Rudy Giuliani speaks tonight at the Republican convention, amidst widespread speculation that he will be a presidential candidate in 2008. (Michael Crowley discusses this in the latest New Republic). Rudy was a great mayor who performed magnificently in a moment of extraordinary crisis. He has become one of the nation's most admired public officials as well as one of the GOP's most popular stump speakers. Given that New York is home to many of the nation's biggest political givers, he should have no problem raising enough money for a presidential bid. And even given his history of testy relations with the press, Giuliani should garner plenty of favorable coverage, if only for his "hero" status. There's only one problem with a Giuliani presidential candidacy. There's absolutely no way he can win the nomination.

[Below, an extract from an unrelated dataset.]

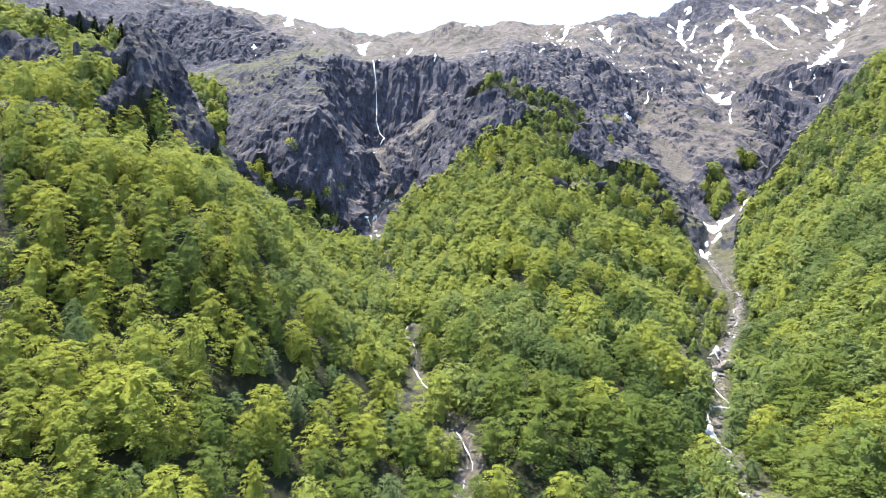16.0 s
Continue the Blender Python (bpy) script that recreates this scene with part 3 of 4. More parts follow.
def hull(seed, height, radius, rings, sides, low=0.06, peak=0.0, lump=0.28):
    """The leafy body of a crown: a closed, lumpy dome, ragged by its gaps."""
    rng = np.random.default_rng(seed)
    rows = []
    for i in range(rings):
        s = (i + 0.35) / rings
        a = np.arange(sides) * 2 * math.pi / sides + i * 0.5 + rng.normal(0, 0.12, sides)
        lat = -0.5 * math.pi * 0.42 + s * math.pi * 0.5 * 1.42
        rows.append(np.c_[np.cos(a) * math.cos(lat), np.sin(a) * math.cos(lat), np.full(sides, math.sin(lat))])
    d = np.concatenate(rows + [np.array([[0, 0, 1.0]])])
    swell = 1 + lump * value_noise(d[:, 0] * 1.9 + seed * 3.7, d[:, 1] * 1.9, d[:, 2] * 2.4, seed) + 0.7 * lump * rng.normal(0, 0.4, len(d))
    t = np.clip((d[:, 2] + 0.5) / 1.5, 0, 1)
    mid = low + (1 - low) / 3.0
    side = radius * (1 - peak * t) * swell
    v = np.c_[d[:, 0] * side, d[:, 1] * side, height * (mid + d[:, 2] * (1 - mid) * swell)]
    f = []
    for i in range(rings - 1):
        for k in range(sides):
            p, q = i * sides + k, i * sides + (k + 1) % sides
            f += [(p, q, q + sides), (p, q + sides, p + sides)]
    top = rings * sides
    f += [(top - sides + k, top - sides + (k + 1) % sides, top) for k in range(sides)]
    o = d / np.array([radius, radius, height * 0.55]) + np.array([0, 0, 0.35 / radius])
    o /= np.linalg.norm(o, axis=1)[:, None]
    return v, np.array(f), o


def together(*crowns):
    verts, faces, puffs, off = [], [], [], 0
    for v, f, p in crowns:
        verts.append(v)
        faces.append(f + off)
        puffs.append(p)
        off += len(v)
    return np.concatenate(verts), np.concatenate(faces), np.concatenate(puffs)


def inner_leaves(seed, height, radius, count, size, low, peak):
    """Leaf sprays every way up inside the crown, ragged at its edge."""
    rng = np.random.default_rng(seed + 700)
    t = rng.uniform(0, 1, count) ** 0.9
    a = rng.uniform(0, 6.2832, count)
    wide = (1 - t ** 3.0) ** 0.5 * (0.7 + 0.3 * np.minimum(1, t / 0.3)) * (1 - peak * t)
    r = radius * wide * rng.uniform(0.52, 0.86, count)
    c = np.c_[np.cos(a) * r, np.sin(a) * r, height * (low + (0.95 - low) * t)]
    o = np.c_[np.cos(a), np.sin(a), 0.2 + 0.8 * t] + rng.normal(0, 0.45, (count, 3))
    o /= np.linalg.norm(o, axis=1)[:, None]
    return sprays(rng, c, o, size, 2, -0.6)


def full_crown(seed, height, radius, lobes, per_lobe, size, low=0.08, peak=0.0, blades=2, rings=6):
    """Leafy lobes round loose inner leaves and a small leafy core."""
    return together(lobed_crown(seed, height, radius, lobes, per_lobe, size, blades, low, peak),
                    inner_leaves(seed, height, radius, rings * rings * 5, size * 1.7, low, peak),
                    hull(seed, height * 0.76, radius * 0.48, 4, 7, low + 0.02, peak))


def spruce_crown(seed, height, radius, whorls, per_whorl, size, blades):
    rng = np.random.default_rng(seed)
    centres, outward = [], []
    for k in range(whorls):
        s = 0.1 + 0.9 * k / whorls
        r = radius * (1 - s) ** 0.85 + 0.1
        m = max(5, int(per_whorl * (1 - s) + 4))
        a = rng.uniform(0, 6.28, m)
        d = r * rng.uniform(0.35, 1.0, m)
        centres.append(np.c_[np.cos(a) * d, np.sin(a) * d, height * s - d * 0.35 + rng.normal(0, 0.15, m)])
        outward.append(np.c_[np.cos(a), np.sin(a), -0.35 * np.ones(m)])
    return sprays(rng, np.concatenate(centres), np.concatenate(outward), size, blades, 0.8)


def limb(points, radii, sides):
    """A tapered, bent stem as corners and triangles."""
    verts, faces = [], []
    for p, r in zip(points, radii):
        for k in range(sides):
            a = 2 * math.pi * k / sides
            verts.append((p[0] + r * math.cos(a), p[1] + r * math.sin(a), p[2]))
    for i in range(len(points) - 1):
        for k in range(sides):
            a, b = i * sides + k, i * sides + (k + 1) % sides
            faces += [(a, b, b + sides), (a, b + sides, a + sides)]
    return np.array(verts), np.array(faces)


def join(pieces):
    verts, faces, off = [], [], 0
    for v, f in pieces:
        verts.append(v)
        faces.append(f + off)
        off += len(v)
    return np.concatenate(verts), np.concatenate(faces)


def stem(seed, height, thick, limbs, spread):
    rng = np.random.default_rng(seed)
    bend = rng.normal(0, 0.035, 2) * height
    trunk = [(bend[0] * s * s, bend[1] * s * s, height * s - 1.5 * (s == 0)) for s in (0, 0.12, 0.35, 0.6, 0.85)]
    pieces = [limb(trunk, [thick * 1.35, thick, thick * 0.75, thick * 0.45, thick * 0.12], 7)]
    for k in range(limbs):
        s = rng.uniform(0.25, 0.75)
        a = k * 2.4 + rng.normal(0, 0.3)
        r = spread * (1.05 - s) * rng.uniform(0.6, 0.9)
        root = np.array([bend[0] * s * s, bend[1] * s * s, height * s])
        tip = root + np.array([math.cos(a) * r, math.sin(a) * r, height * 0.14])
        pieces.append(limb([root, root * 0.5 + tip * 0.5 + (0, 0, 0.3), tip], [thick * 0.35, thick * 0.2, thick * 0.06], 4))
    return join(pieces)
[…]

On issue after issue, Giuliani has espoused views diametrically opposed to the GOP base. Not only that, he has often been flamboyant in doing so. He's not just pro-choice, he opposed a ban on "partial-birth" abortions. He's not just pro-gay-rights, he signed one of the nation's most generous domestic partnership laws (and famously lived with a gay couple after his adultery put an end to his second marriage). He's not just in favor of legal immigration, he has opposed cracking down on illegal immigration. And it goes beyond issues. His whole cultural style could not been more alien to the conservative white Protestants who dominate the GOP. He is an opera-loving Italian-American from New York City, a thrice-married and publicly unfaithful husband, a decidedly unobservant Catholic, an occasional crossdresser who clearly has no problem with gay people. And can you imagine Rudy telling a group of evangelicals how Jesus changed his heart?

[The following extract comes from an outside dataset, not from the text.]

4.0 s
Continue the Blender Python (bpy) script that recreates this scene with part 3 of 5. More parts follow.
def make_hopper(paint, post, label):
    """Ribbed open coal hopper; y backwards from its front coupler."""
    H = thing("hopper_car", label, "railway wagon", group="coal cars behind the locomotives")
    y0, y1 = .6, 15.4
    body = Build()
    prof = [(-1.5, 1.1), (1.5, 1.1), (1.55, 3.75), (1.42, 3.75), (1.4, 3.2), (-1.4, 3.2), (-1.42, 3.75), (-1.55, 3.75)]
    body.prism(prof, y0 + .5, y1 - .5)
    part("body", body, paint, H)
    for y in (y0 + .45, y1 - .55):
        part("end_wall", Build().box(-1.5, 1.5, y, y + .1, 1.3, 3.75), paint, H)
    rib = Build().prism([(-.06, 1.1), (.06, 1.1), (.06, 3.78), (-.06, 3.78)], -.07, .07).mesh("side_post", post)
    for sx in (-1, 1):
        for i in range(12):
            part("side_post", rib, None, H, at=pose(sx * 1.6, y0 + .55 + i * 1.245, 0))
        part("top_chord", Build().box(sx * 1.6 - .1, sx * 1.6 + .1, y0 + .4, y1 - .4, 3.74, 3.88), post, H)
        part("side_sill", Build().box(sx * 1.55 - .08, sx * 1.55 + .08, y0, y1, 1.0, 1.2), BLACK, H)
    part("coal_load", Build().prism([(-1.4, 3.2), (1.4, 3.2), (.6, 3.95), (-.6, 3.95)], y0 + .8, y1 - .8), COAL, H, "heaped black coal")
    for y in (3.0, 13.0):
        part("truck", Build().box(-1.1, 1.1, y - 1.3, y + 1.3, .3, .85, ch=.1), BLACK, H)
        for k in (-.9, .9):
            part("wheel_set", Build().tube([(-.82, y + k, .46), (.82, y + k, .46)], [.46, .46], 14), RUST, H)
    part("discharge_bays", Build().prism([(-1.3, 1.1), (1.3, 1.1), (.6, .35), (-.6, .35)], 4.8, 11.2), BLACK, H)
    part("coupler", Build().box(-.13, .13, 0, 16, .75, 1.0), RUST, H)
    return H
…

Giuliani would face tough going in the Iowa caucuses, where his cultural views would be anathema to conservative activists. He might face special trouble there, because Iowa is home to many Catholic right-to-lifers, who take special umbrage at a member of their faith who fails to oppose abortion. But he might run well in New Hampshire, home to many moderate Republicans and where Independents can vote in the presidential primary. But then comes the real hurdle for a Giuliani candidacy: South Carolina. The South Carolina primary has become the critical test for GOP nominees in recent years: Bob Dole and George W. Bush won here after losing New Hampshire, starting their . And unfortunately for Giuliani, South Carolina is home to some of the most socially conservative Republicans in the nation. (Republican candidates still campaign at Bob Jones!) They might admire Rudy now as the hero of 9/11, but just wait until they learn about his views on abortion and gay rights. Just wait until they hear about his infidelity. Just wait until they see him in drag. And it's not just South Carolina -- most of the South will react the same way. Same goes for the Rocky Mountain and Great Plains states.
Don't get me wrong. I've admired Giuliani ever since he was a federal prosecutor and I was a hero-worshipping teenager in an unfashionable suburb of New York City. But I just can't imagine him becoming the Republican presidential nominee.